Mattia Olivieri (le Comte de Luna), est également bien connu, notamment des Parisiens après ses interprétations d’Enrico à Bastille en 2023 et de Figaro du Barbier en juin 2025. Il a la voix idéale pour le Comte de Luna, qu’il a déjà interprété malgré sa jeune carrière : puissance et projection, aigus parfaits, physique idoine, il peut prétendre continuer une carrière prometteuse pour peu qu’il ne commette pas d’imprudence. Mais comme il le détaille dans l’excellente interview de Marie-Laure Machado en 2023, il a une bonne conscience des dangers et paraît bien armé pour y échapper.

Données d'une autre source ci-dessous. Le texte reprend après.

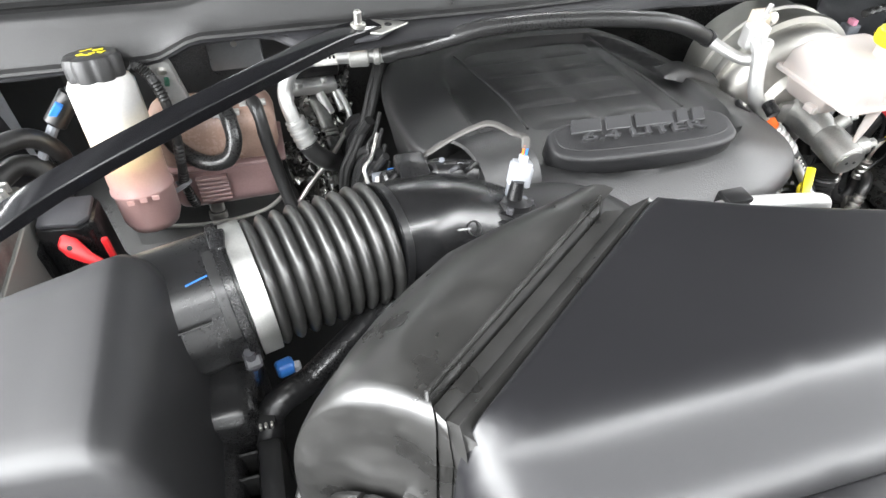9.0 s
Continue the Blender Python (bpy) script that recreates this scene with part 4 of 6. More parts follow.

Que ce soit dans les duos ou ensembles, il assure avec perfection l’équilibre de sa voix avec celles de ses partenaires, et au niveau de son interprétation scénique, semble jouer « le méchant » avec délectation.
Le ténor sarde Piero Pretti (Manrico), également habitué de Paris Bastille, est un spécialiste du bel canto, qu’il a beaucoup pratiqué en Italie depuis 2006 avant de connaitre une carrière plus internationale. Aussi à l’aise en amoureux qu’en fils aimant, il a des élans de brusquerie et de tendresse parfaitement adaptés aux situations. La voix est souple et homogène, le timbre clair un peu âpre, l’émission et la ligne de chant idéales, les aigus fort brillants, le phrasé et la diction de grande qualité, et le style parfaitement adapté, avec de subtiles nuances : il fait notamment les deux notes de la fin de « Di quella pira », alors que tant d’autres n’en font qu’une.

Elizabeth DeShong (Azucena), qui chante souvent en France (notamment au festival d’Aix-en-Provence) et sera Ulrica en Janvier 2026 à l’Opéra Bastille, possède un large répertoire qui couvre aussi bien Britten que Rossini, Puccini, Bellini et même Meyerbeer, parmi d’autres. Elle a fait ses débuts en tant qu’Azucena la saison dernière à l’Opéra national de Stuttgart. Bien que présentée comme mezzo, elle a des rondeurs graves qui peuvent évoquer un contralto. De prime abord, nous qui sommes plus habitués pour ce rôle aux moyens démesurés de cantatrices comme Irina Arkhipova (Orange 1972), Olga Borodina ou Dolora Zajik, pouvons être un peu surpris par une sorcière beaucoup moins vindicative comme la personnifie Elizabeth DeShong. Mais ce que l’on perd en décibels, on le gagne en musicalité. Son interprétation tout en finesse est un régal, mais sa caractérisation du personnage n’est pas moindre, il n’est que de voir sur les dernières mesures son sourire narquois et satisfait à l’intention du Conte de Luna…
Les autres interprètes sont d’une qualité tout à fait en rapport, à commencer par Alexander Köpeczi, un Ferrando de luxe à tous points de vue, que ce soit qualité vocale, prestance ou interprétation d’un rôle souvent sacrifié. Nicole Chirka chante très joliment une Ines bien en place, élégante et distinguée sans vouloir paraître diva de remplacement. Et Josip Švagelj est un Ruiz bien chantant, discret tout en restant bien présent.
Ce deuxième volet de la trilogie populaire verdienne a été emporté avec une égale maestria par le chef Asher Fisch dirigeant l’orchestre et les chœurs du festival, toujours aussi excellents. En conclusion, d’autres voix actuelles peuvent paraître plus brillantes, mais on a applaudi ce soir un ensemble de chanteurs très musiciens, avec de fort belles voix, un sens parfait de l’interprétation théâtrale même en concert, et un équilibre parfait tant dans le domaine de la puissance que de la connivence musicale. Le résultat est une quasi-perfection, que la salle a saluée par une longue ovation debout.